Meredith may have to go back to her old love interest. The U.S. magazine and TV group was just jilted by Media General, which ran off with Nexstar Broadcasting instead. Meredith previously had been flirting with Time Inc before it parted from Time Warner. Nearly two years have passed, which could mean there’s a chance for the two publishers to rekindle their relationship.
After Meredith struck a $2.4 billion deal with Media General in September 2015, Nexstar swooped in with a better offer. Like any heartbroken bride, Meredith was reluctant to back off. It finally did on Wednesday, thus ending another chapter in its merger soap opera.
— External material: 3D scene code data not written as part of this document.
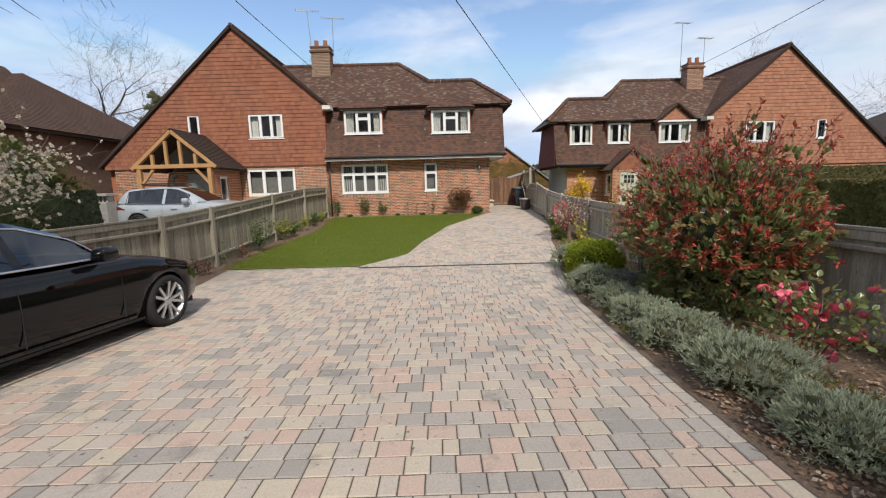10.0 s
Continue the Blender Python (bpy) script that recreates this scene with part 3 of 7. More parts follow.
def tiled(poly, tr=None, gauge=0.11, width=0.166, holes=(), seed=3, thick=0.017, flip=False):
    """Overlapping plain tiles over a convex outline whose first edge runs level along its foot."""
    rnd, mb = random.Random(seed), MB(tr)
    p = [Vector(q) for q in poly]
    u = (p[1] - p[0]).normalized()
    nrm = u.cross(p[-1] - p[0]).normalized() * (-1 if flip else 1)
    v = nrm.cross(u) * (-1 if flip else 1)
    flat = [((q - p[0]).dot(u), (q - p[0]).dot(v)) for q in p]
    top = max(b for _, b in flat)
    for k in range(int(top / gauge + 0.999)):
        w0, w1 = k * gauge, min((k + 1) * gauge, top)
        wm, xs = (w0 + w1) / 2, []
        for (a0, b0), (a1, b1) in zip(flat, flat[1:] + flat[:1]):
            if (b0 - wm) * (b1 - wm) < 0:
                xs.append(a0 + (a1 - a0) * (wm - b0) / (b1 - b0))
        if len(xs) < 2:
            continue
        spans = [(min(xs), max(xs))]
        for h in holes:
            if h[2] < wm < h[3]:
                spans = [q for s, e in spans for q in ((s, min(e, h[0])), (max(s, h[1]), e)) if q[1] - q[0] > 0.02]
        for s, e in spans:
            x = s - (width / 2 if k % 2 else 0) - rnd.uniform(0, 0.02)
            while x < e:
                a, b = max(x, s), min(x + width - 0.004, e)
                if b - a > 0.015:
                    lift, drop = thick + rnd.uniform(0.0, 0.006), rnd.uniform(-0.004, 0.004)
                    lo = [p[0] + u * c + v * (w0 - 0.012 + drop) for c in (a, b)]
                    hi = [p[0] + u * c + v * (w1 + 0.01) for c in (a, b)]
                    mb.add([lo[0] + nrm * lift, lo[1] + nrm * lift, hi[1] + nrm * 0.004, hi[0] + nrm * 0.004, lo[0] - nrm * 0.001, lo[1] - nrm * 0.001],
                           [(0, 1, 2, 3), (4, 5, 1, 0), (4, 0, 3), (5, 2, 1)])
                x += width
    return mb


def slab(poly, tr=None, thick=0.08, flip=False):
    p = [Vector(q) for q in poly]
    nrm = (p[1] - p[0]).cross(p[-1] - p[0]).normalized() * (-1 if flip else 1)
    n = len(p)
    return MB(tr).add([q - nrm * 0.006 for q in p] + [q - nrm * thick for q in p],
                      [tuple(range(n)), tuple(range(n, 2 * n))[::-1]] + [(i, (i + 1) % n, n + (i + 1) % n, n + i) for i in range(n)])


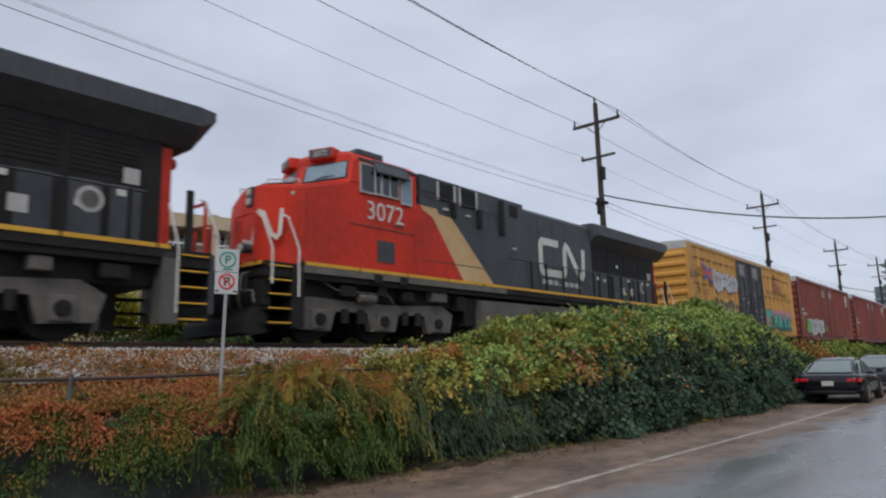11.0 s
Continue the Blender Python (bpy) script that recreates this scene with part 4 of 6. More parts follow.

It gets a $60 million parting gift and some proceeds from whatever TV spectrum Media General sells in an upcoming auction.
It was an odd corporate marriage anyway. Media General had offloaded its newspapers, meaning it would have created a bigger local TV company with a collection of women’s magazines like “Family Circle” attached. A better fit for Meredith is probably Time Inc, home to “People” and “Sports Illustrated.” Time Warner spun it off in June 2014, which means a two-year anniversary is approaching that frees it up to contemplate a deal again without jeopardizing the tax advantages of the separation.
Meredith has benefited from diversification. Its 17 TV stations contributed nearly 60 percent of its EBITDA for the six months ending in December. Investors value those earnings at 8.7 times compared to peers who command a multiple closer to six, around where Time also trades.
Uniting with $1.6 billion Time could deliver meaningful cost savings. What’s more, Meredith, whose EBITDA margin is about 20 percent, might be able to help improve on Time’s 15 percent. With Time’s stock down more than 60 percent since it was ejected from its parent company – and its revenue prospects looking dim – it should be more willing to consider running back into Meredith’s arms.